The American Philosophical Society (APS) museum staff is currently working on an exhibition
on women in science. I have really enjoyed learning about and participating in the curatorial
process. My internship tasks included researching specific women in science, collecting
information on objects that may be included in the exhibition, and creating a spreadsheet with
bios of all the women scientists who have been members of the APS. I was also asked to read the Madam Curie Complex, which gave me context for the exhibition. During my last week, I gave a presentation to the APS about the exhibition and wrote a blog post.
Why did you apply for this internship?
My interest in this internship stemmed from a desire to learn more about the inner operations of museums and a love for bringing recognition to women’s academic accomplishments. The
opportunity to contribute to an exhibition focused on women scientist’s stories was a great way to achieve both of those goals.
What has been your favorite part of this internship?

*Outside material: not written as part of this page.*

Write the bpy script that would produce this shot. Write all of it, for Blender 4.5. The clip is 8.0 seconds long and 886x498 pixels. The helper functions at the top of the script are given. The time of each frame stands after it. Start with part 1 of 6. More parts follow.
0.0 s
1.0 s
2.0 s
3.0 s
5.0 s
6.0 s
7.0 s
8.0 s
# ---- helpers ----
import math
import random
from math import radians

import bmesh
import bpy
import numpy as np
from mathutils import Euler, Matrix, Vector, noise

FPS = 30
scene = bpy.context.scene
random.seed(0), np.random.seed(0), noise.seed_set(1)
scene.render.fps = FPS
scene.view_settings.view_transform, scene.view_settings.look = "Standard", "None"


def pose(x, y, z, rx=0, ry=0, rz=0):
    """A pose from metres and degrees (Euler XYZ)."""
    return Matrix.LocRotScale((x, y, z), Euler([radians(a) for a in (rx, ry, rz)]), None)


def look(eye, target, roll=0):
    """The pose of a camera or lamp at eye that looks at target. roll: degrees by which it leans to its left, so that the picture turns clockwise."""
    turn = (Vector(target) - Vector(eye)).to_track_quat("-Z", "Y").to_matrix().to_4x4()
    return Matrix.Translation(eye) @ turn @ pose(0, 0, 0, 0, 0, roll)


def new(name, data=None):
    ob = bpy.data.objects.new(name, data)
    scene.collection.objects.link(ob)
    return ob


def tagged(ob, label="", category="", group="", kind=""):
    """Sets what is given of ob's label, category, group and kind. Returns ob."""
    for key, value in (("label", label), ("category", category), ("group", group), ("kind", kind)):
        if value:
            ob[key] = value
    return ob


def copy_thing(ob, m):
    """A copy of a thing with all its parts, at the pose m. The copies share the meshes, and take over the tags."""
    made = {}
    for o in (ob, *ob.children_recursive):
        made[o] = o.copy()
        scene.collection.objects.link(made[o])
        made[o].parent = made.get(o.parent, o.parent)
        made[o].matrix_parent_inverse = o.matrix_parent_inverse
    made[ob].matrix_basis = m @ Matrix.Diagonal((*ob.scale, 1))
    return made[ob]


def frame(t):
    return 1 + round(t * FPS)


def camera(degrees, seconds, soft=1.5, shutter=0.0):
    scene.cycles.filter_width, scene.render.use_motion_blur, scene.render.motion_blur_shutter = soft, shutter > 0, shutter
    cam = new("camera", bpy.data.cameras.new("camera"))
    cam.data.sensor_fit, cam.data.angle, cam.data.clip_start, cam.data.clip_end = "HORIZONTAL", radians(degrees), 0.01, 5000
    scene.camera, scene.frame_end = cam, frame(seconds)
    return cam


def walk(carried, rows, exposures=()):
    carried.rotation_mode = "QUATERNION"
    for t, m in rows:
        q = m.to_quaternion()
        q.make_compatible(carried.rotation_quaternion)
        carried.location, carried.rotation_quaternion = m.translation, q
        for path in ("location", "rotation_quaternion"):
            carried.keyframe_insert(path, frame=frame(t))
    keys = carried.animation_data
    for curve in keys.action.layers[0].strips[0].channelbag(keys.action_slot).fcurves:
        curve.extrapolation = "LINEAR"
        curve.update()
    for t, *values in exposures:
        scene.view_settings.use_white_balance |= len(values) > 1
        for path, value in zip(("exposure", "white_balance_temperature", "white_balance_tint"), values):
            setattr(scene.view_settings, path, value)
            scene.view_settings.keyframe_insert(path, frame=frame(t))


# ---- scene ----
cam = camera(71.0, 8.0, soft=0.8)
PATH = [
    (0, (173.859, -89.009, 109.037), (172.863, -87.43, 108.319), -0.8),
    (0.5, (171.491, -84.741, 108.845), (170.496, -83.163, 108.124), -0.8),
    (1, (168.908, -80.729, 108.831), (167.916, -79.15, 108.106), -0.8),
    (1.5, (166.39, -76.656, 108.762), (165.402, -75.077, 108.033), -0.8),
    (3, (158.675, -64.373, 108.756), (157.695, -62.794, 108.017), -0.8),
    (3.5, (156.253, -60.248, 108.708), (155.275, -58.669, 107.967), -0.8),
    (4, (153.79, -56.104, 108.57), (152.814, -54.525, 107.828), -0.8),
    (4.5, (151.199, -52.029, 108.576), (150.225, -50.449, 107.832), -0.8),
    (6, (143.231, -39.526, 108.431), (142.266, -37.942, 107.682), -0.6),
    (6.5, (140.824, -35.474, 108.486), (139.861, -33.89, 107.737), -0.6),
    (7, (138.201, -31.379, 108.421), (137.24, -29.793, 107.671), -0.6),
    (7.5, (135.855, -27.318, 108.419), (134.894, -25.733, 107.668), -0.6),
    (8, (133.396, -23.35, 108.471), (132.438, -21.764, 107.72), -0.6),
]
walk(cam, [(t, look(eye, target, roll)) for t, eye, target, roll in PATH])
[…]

My favorite part of my time at the APS was meeting the other staff, interns, and fellows who
were there. Interacting with everyone gave me a well-rounded perspective of what it takes to
make a museum run. Every week, there was an intern program where I got to talk to people from various departments, including archivists, publicists, and education staff about how they ended up at the APS and what their jobs entail. It was very interesting to watch and help the curatorial staff put together a meaningful narrative about women scientists that was reflective of the museum’s collections. I also attended weekly brown bag presentations given by fellows and interns. It was very cool to see how they were working with the APS to do their research. I really enjoyed being exposed to so many opportunities and career paths within one institution.
Can you talk about the skills you are learning and why they are important to you?

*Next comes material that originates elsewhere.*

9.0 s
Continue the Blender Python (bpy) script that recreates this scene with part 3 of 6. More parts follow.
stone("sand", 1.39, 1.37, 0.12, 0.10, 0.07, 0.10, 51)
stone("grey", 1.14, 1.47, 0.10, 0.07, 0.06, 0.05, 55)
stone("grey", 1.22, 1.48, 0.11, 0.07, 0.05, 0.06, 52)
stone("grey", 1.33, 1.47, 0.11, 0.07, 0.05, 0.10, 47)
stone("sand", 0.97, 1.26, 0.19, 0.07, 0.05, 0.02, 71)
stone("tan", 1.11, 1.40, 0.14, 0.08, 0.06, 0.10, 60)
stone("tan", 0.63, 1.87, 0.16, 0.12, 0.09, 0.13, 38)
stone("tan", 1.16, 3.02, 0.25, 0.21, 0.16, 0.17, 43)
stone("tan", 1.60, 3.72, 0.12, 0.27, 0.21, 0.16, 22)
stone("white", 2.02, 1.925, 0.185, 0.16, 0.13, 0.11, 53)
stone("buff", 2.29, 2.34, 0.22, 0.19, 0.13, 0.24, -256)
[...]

My time at the APS has improved my research skills. At the end of my internship, I got to put
together a brown bag presentation and blog post on a topic related to the exhibition. I used the
stories of three scientists, Mildren Cohn, Florence Sabin, and Cecilia Payne-Gaposchkin, to
illustrate the challenges women scientists faced in academia. I was able to use the APS library
collections to compile information about my topic. This project helped me develop historical
research skills and allowed me to practice organizing large quantities of information into a
concise narrative. It also gave me the opportunity to work on my public speaking. These skills
will be invaluable to me throughout the rest of my academic career.